To Sister Christine
THE MATH, BELUR,
DIST. HOWRAH, BENGAL, INDIA,
18th December 1901.
DEAR CHRISTINE,
I am much better, and the rest is doing me good. I have found out that lying in bed all the time gives me as much sleep as wanted and good digestion too. Albumen and sugar vanish immediately [when] I begin taking rest.
Mrs. Bull and Nivedita start for India from Marseilles today, and unless they change their plan, [they] must be in India before this reaches you — two weeks before.
Herewith I send you four hundred and eighty dollars by cheque drawn on Thomas Cook & Son, Broadway, New York. They have no branch office in Detroit. On receipt of this, you write to Thomas Cook & Son, Broadway, New York, that you have got a cheque from India — mentioning the amount and number — drawn by Thomas Cook & Son on the firm of Thomas Cook & Son, and want to be advised as to how to cash it. Don’t send the cheque ahead. (Excuse all these details. I feel you are a baby in business, though I am worse.) This is to pay your “passage to India”1 if you think fit to accept Mrs. Sevier’s invitation. If you get leave and come, I am sure you will find somebody who is coming to England, at least. Then from there, again, somebody who is coming to Egypt. You come with them as far as Italy, thence direct on a boat to India.
Second-class passage across the Atlantic is all right, but the second class from Italy to Bombay is rather bad. There are always a few rough men and fast women. There is money enough for travelling first class all through, if you so like.
The Mother will see to it, even as [She did when] this money came. Drop me a line as soon as you engage your passage —better a week ahead; otherwise I don’t see how the letter can reach me. The vessel to India you get from London; and possibly a letter may reach me with the name of the vessel, etc. In any case, however, you wire me as soon as you land and get into a good hotel. You will find many persons to receive you — and me too, most probably.
In case, however, things take another turn and you cannot come, no matter. Do with the money just as it pleases you.
It is very probable that after Miss [Josephine] MacLeod and Mrs. [Ole] Bull have been through India, they are going home via Japan; and, of course, I am going with them.

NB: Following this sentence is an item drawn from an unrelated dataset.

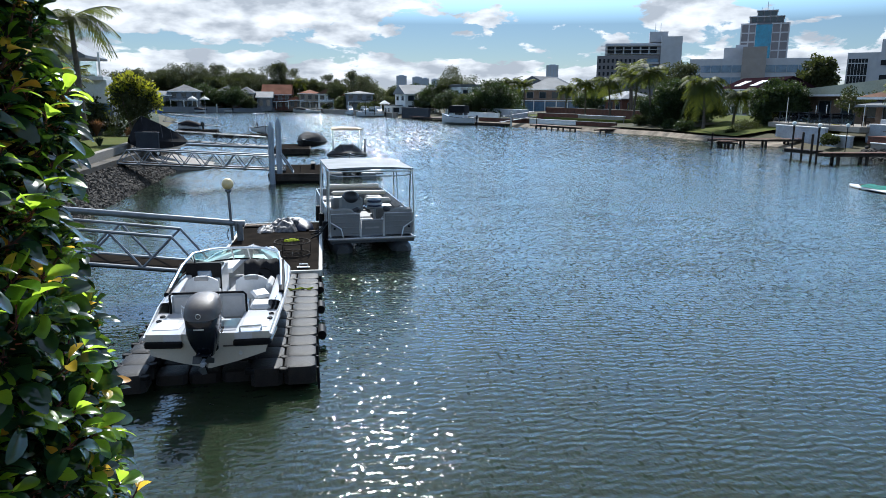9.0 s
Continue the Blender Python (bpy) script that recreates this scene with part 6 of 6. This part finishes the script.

In that case I will be in California next fall.
It will be a nice trip, and would it not be a fine tour round the world if you get leave and come?
Do just as the Mother opens the way for you, and do not worry.
Yours with all love and blessings,
VIVEKANANDA
- ^Probably the Swami placed this phrase in quotation marks because it is the title of a poem in Walt Whitman’s Leaves of Grass.